Various other, more complicated futures hedging strategies exist, as well.

Hedging using Options

A married put is a simple example of a hedge that uses options. In a married put, the investor buys shares in a company and correspondingly buys a put option whose strike price is lower than current market price. Should the share prices go up, the put option is worthless and expires. However, should the share price go down, the put option is exercised and the investor has recovered some of his loss.

A complicated hedging technique using optiions is delta-neutral hedging. In this strategy, a portfolio of stocks is hedged in such a way that movements in the stock prices do not affect overall portfolio value. However, increases in volatility leads to an increase in portfolio value. One example of this is the CBOE Volatility Index, VIX.

Options are quickly becoming the hedging instrument of choice for investors all over the world, particularly in hedging stock portfolios. This popularity is due to the versatility of returns offered by option strategies, ranging from synthetic closings, complete downside protection, complete delta-neutral hedging and multi-directional profiting.

Is Hedging Profitable?

Hedging is profitable when used sparingly and effectively.

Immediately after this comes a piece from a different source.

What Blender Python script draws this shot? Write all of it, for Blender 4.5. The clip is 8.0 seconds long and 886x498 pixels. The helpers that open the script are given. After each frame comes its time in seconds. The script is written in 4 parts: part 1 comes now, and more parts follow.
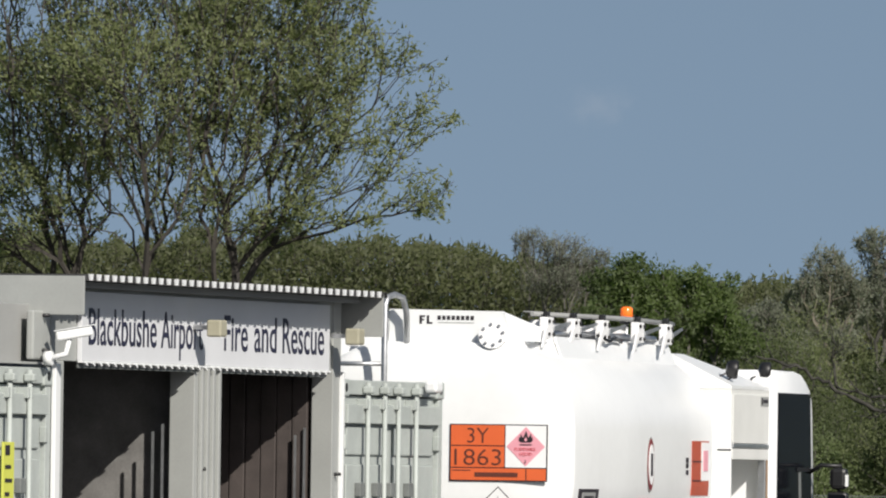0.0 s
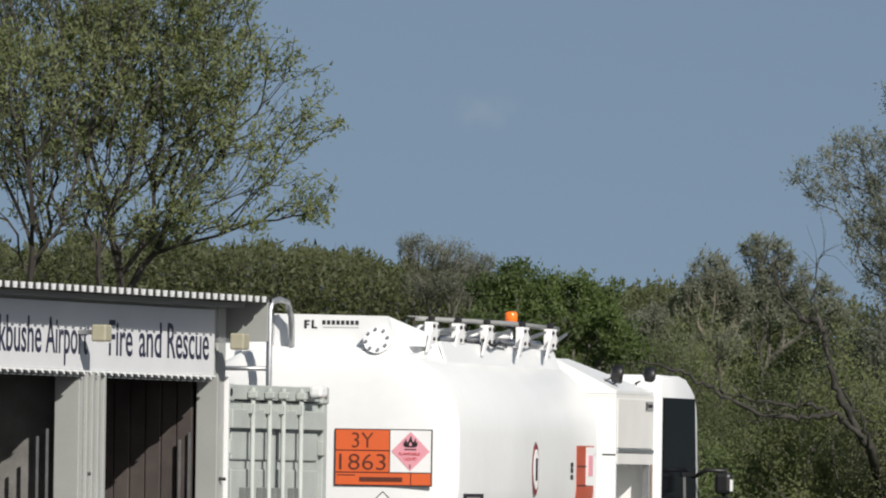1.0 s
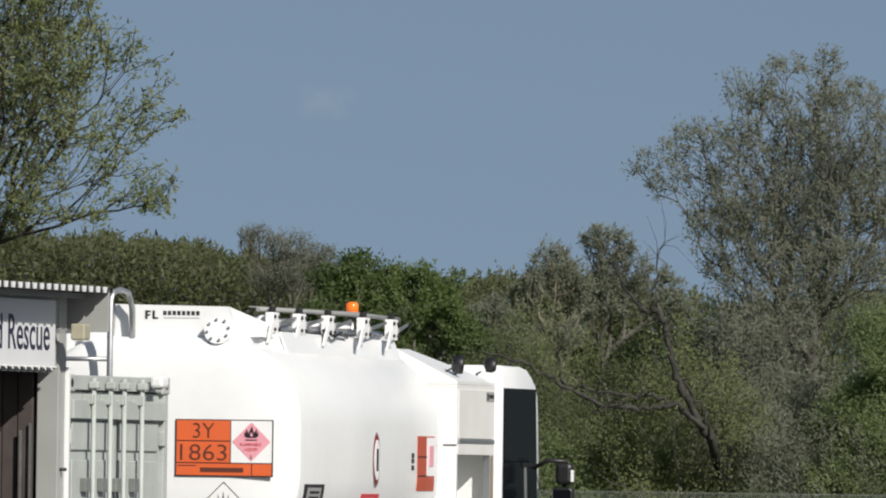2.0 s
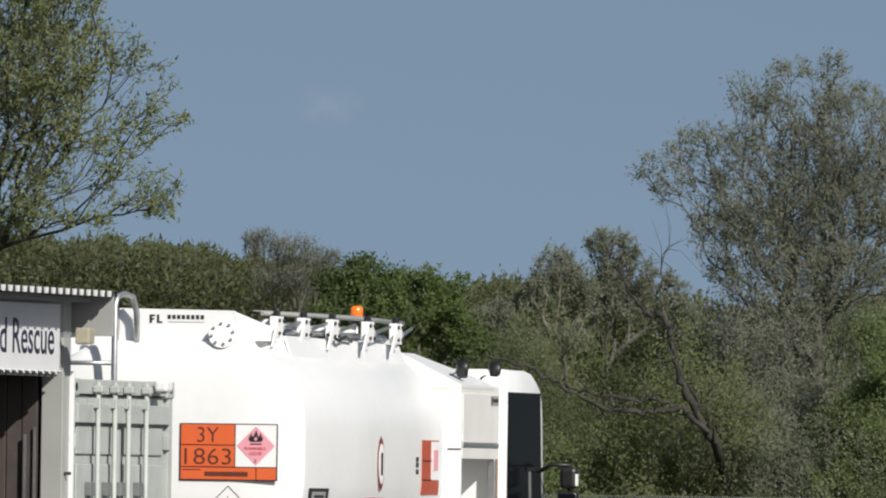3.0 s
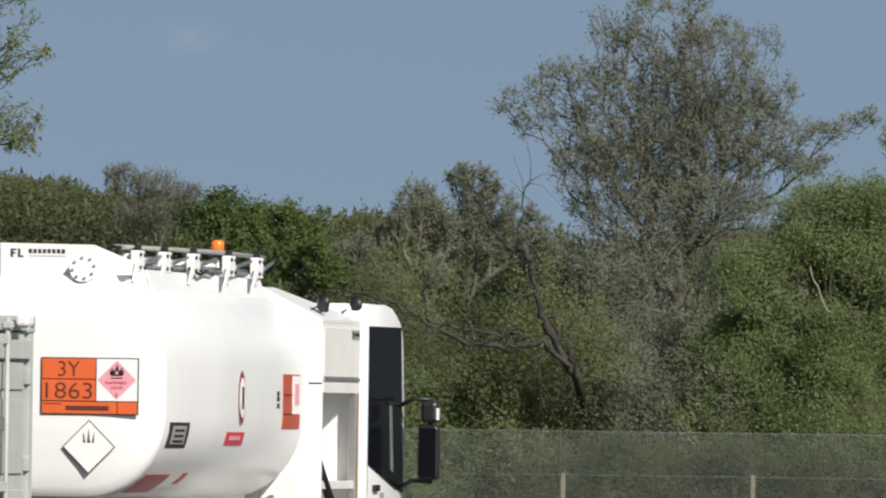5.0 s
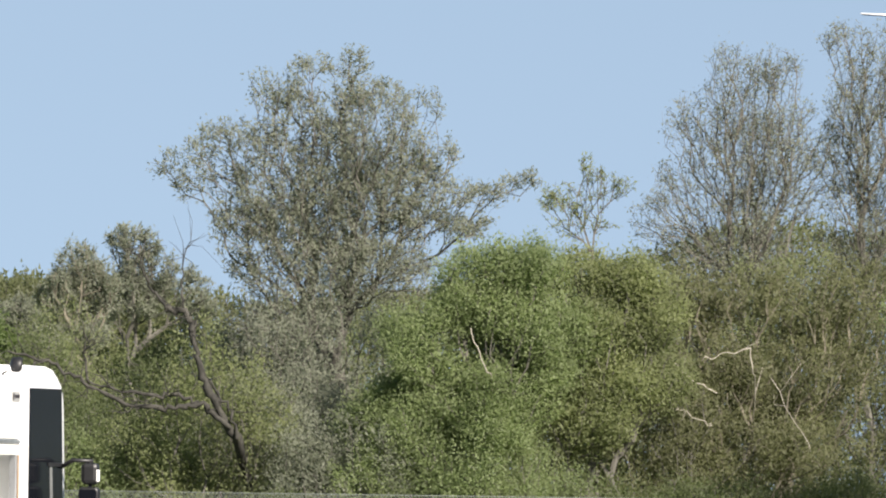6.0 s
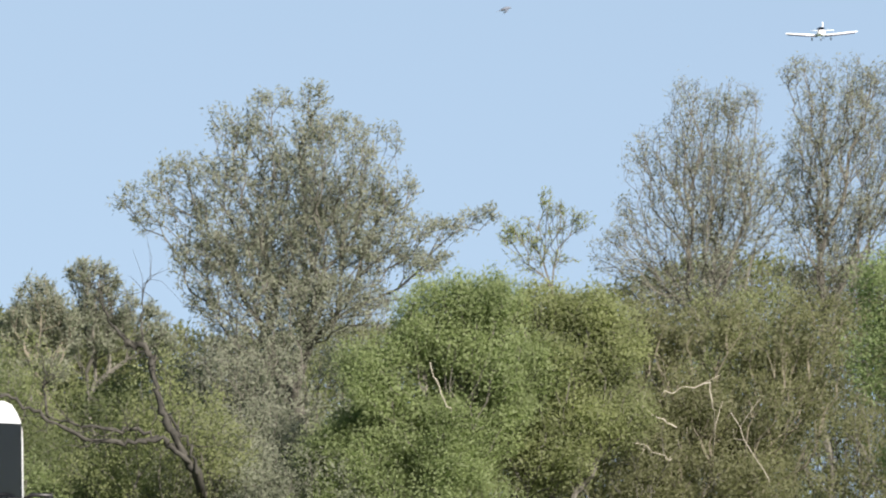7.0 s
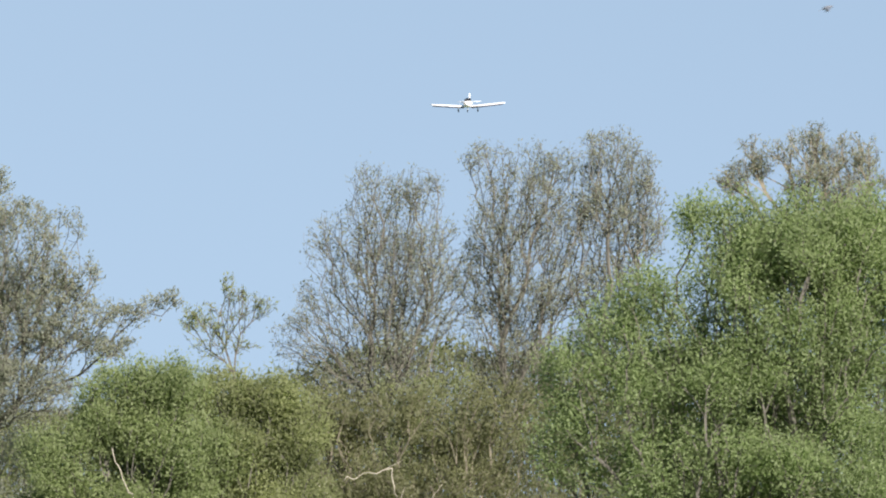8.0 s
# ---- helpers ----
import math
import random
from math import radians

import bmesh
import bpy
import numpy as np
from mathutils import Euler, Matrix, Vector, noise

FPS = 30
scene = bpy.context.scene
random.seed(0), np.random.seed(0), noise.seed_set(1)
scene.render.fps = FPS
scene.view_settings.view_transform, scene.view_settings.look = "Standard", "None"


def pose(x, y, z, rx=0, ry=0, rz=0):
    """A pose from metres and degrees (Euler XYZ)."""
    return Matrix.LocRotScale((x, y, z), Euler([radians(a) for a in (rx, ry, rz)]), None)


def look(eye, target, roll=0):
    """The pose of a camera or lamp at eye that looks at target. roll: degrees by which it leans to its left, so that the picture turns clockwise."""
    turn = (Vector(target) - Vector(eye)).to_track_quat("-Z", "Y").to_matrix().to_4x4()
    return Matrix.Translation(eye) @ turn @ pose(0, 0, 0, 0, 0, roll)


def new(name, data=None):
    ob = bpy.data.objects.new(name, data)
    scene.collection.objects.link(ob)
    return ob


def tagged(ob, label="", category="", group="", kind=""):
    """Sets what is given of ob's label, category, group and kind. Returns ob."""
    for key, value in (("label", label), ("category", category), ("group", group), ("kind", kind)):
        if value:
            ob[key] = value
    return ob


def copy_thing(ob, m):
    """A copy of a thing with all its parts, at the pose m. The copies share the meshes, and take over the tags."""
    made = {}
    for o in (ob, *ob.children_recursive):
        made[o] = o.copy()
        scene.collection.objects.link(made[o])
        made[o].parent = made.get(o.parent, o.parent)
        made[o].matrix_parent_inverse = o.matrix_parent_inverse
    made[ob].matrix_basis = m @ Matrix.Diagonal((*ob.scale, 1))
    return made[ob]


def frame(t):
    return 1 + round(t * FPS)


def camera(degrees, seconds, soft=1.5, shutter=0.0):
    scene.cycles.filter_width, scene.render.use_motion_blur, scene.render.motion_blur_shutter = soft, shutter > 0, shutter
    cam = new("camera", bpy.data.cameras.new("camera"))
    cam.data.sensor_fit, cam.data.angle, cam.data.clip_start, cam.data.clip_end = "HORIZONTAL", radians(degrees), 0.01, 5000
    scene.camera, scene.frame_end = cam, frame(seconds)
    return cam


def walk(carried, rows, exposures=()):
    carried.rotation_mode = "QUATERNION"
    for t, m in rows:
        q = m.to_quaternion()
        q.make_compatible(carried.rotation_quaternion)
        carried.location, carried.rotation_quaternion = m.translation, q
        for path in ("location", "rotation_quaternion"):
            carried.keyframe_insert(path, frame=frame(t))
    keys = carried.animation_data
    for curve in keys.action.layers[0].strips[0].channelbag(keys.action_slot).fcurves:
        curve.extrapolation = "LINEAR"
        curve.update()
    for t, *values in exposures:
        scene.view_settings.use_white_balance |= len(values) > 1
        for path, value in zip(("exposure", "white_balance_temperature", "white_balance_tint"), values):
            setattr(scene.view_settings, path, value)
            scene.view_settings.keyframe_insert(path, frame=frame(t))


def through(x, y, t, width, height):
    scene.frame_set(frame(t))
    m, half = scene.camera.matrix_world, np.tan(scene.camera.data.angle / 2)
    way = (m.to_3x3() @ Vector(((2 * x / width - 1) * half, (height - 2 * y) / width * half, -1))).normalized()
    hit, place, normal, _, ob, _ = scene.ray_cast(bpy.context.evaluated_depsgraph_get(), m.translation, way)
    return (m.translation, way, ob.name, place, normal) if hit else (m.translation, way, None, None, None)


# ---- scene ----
EYE = 1.9
cam = camera(3.79, 8.0, soft=2.05, shutter=0.16)
# seconds, yaw, pitch, lean: one long lens on a hand-held stand, panning to the right
PATH = [
    (0, 0.0000, 0.9887, 0.800),
    (0.1, 0.0152, 0.9684, 0.800),
    (0.2, -0.1033, 0.9652, 0.800),
    (0.3, -0.2351, 0.9571, 0.795),
    (0.4, -0.3958, 0.9717, 0.800),
    (0.5, -0.4743, 0.9866, 0.810),
    (0.6, -0.5114, 1.0047, 0.800),
    (0.8, -0.4966, 1.0238, 0.800),
    (0.9, -0.4893, 1.0262, 0.800),
    (1, -0.4926, 1.0159, 0.812),
    (1.1, -0.5524, 1.0125, 0.800),
    (1.2, -0.7098, 0.9954, 0.800),
    (1.3, -0.8162, 0.9896, 0.800),
    (1.4, -0.9564, 0.9916, 0.800),
    (1.5, -1.0462, 0.9937, 0.796),
    (1.6, -1.1209, 0.9890, 0.800),
    (1.7, -1.1661, 0.9798, 0.802),
    (2.8, -1.1787, 1.0068, 0.800),
    (3, -1.1547, 1.0018, 0.804),
    (3.2, -1.1207, 1.0035, 0.800),
    (3.5, -1.1016, 0.9965, 0.776),
    (3.7, -1.1063, 0.9937, 0.800),
    (4, -1.2010, 0.9800, 0.806),
    (4.1, -1.2832, 0.9647, 0.800),
    (4.2, -1.3809, 0.9452, 0.800),
    (5.3, -2.2056, 0.6984, 0.792),
    (5.4, -2.4880, 0.7606, 0.800),
    (5.5, -2.6540, 0.8328, 0.815),
    (5.6, -2.8221, 0.9081, 0.800),
    (5.8, -3.0844, 0.9727, 0.800),
    (6, -3.2021, 1.0126, 0.824),
    (6.5, -3.1676, 1.1016, 0.803),
    (7, -3.3732, 1.1621, 0.794),
    (7.1, -3.4461, 1.1880, 0.800),
    (7.3, -3.7446, 1.2348, 0.800),
    (7.4, -4.0240, 1.2744, 0.800),
    (7.5, -4.2392, 1.3154, 0.808),
    (7.6, -4.4258, 1.3693, 0.800),
    (7.7, -4.5628, 1.4243, 0.800),
    (7.8, -4.6516, 1.4763, 0.800),
    (7.9, -4.7090, 1.5230, 0.800),
    (8, -4.7289, 1.5481, 0.779),
]

def aim(yaw, pitch, lean):
    return pose(0, 0, EYE, 90 + pitch, 0, yaw) @ pose(0, 0, 0, 0, 0, lean)


EXPOSURES = [(0.0, 0.36, 6500, 10), (0.5, 0.30, 6500, 10), (1.6, 0.28, 6500, 10), (3.0, 0.32, 6500, 10), (4.1, 0.32, 6500, 10), (5.3, 0.52, 6650, 11), (5.6, 0.80, 6700, 11.5), (6.0, 1.36, 6800, 12), (6.4, 1.47, 6800, 12), (7.3, 1.51, 6800, 12), (8.0, 1.43, 6750, 11.5)]
walk(cam, [(t, aim(a, b, c)) for t, a, b, c in PATH], EXPOSURES)

# ---- light ----
SUN_AZ, SUN_EL = radians(150), radians(34)      # clockwise from +y, above the horizon
world = bpy.data.worlds.new("sky")
world.use_nodes = True
scene.world = world
wn = world.node_tree.nodes
sky = wn.new("ShaderNodeTexSky")
sky.sky_type = 'NISHITA'
sky.sun_disc = False
sky.sun_elevation, sky.sun_rotation = SUN_EL, SUN_AZ
sky.altitude, sky.air_density, sky.dust_density, sky.ozone_density = 0, 1.0, 1.0, 1.0
wn["Background"].inputs["Strength"].default_value = 0.058
raise_it = wn.new("ShaderNodeMapping")      # clear blue well down towards the horizon
raise_it.inputs["Location"].default_value = (0, 0, 0.22)
sky_way = wn.new("ShaderNodeTexCoord")
world.node_tree.links.new(sky_way.outputs["Generated"], raise_it.inputs["Vector"])
world.node_tree.links.new(raise_it.outputs[0], sky.inputs["Vector"])
hazy = wn.new("ShaderNodeHueSaturation")
hazy.inputs["Hue"].default_value, hazy.inputs["Saturation"].default_value = 0.496, 0.87
world.node_tree.links.new(sky.outputs[0], hazy.inputs["Color"])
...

Hedging is used to reduce risk. But with reduced risk comes reduced returns. Hedging is usually expensive, and extensive hedging will not be cost-effective. Should an investor hedge extensively, he may find himself spending all of his investment profits and possibly more towards hedging.

Thus, most retail investors do not hedge, A few investors hedge if they know that their investment values depend on a certain event, such as an earnings report. Should the earnings report be negative, the hedge minimizes losses. Other than that, hedging and counter-risk measures are primarily used by corporations and institutional investors.

Hedging and Ambiguity with Limit Orders

Some mistakenly consider limit trades such as buy limit and sell stop as hedges. An investor may buy shares and place a sell stop order on those shares. Should the shares hit lower than his tolerance level, the shares will automatically sell. However, this is not hedging. it is merely the usage of an automatic trade execution algorithm.

Hedging involves buying insurance against risk. Since an investor doesn't other assets as insurance against his investment, limit orders are not considered hedging.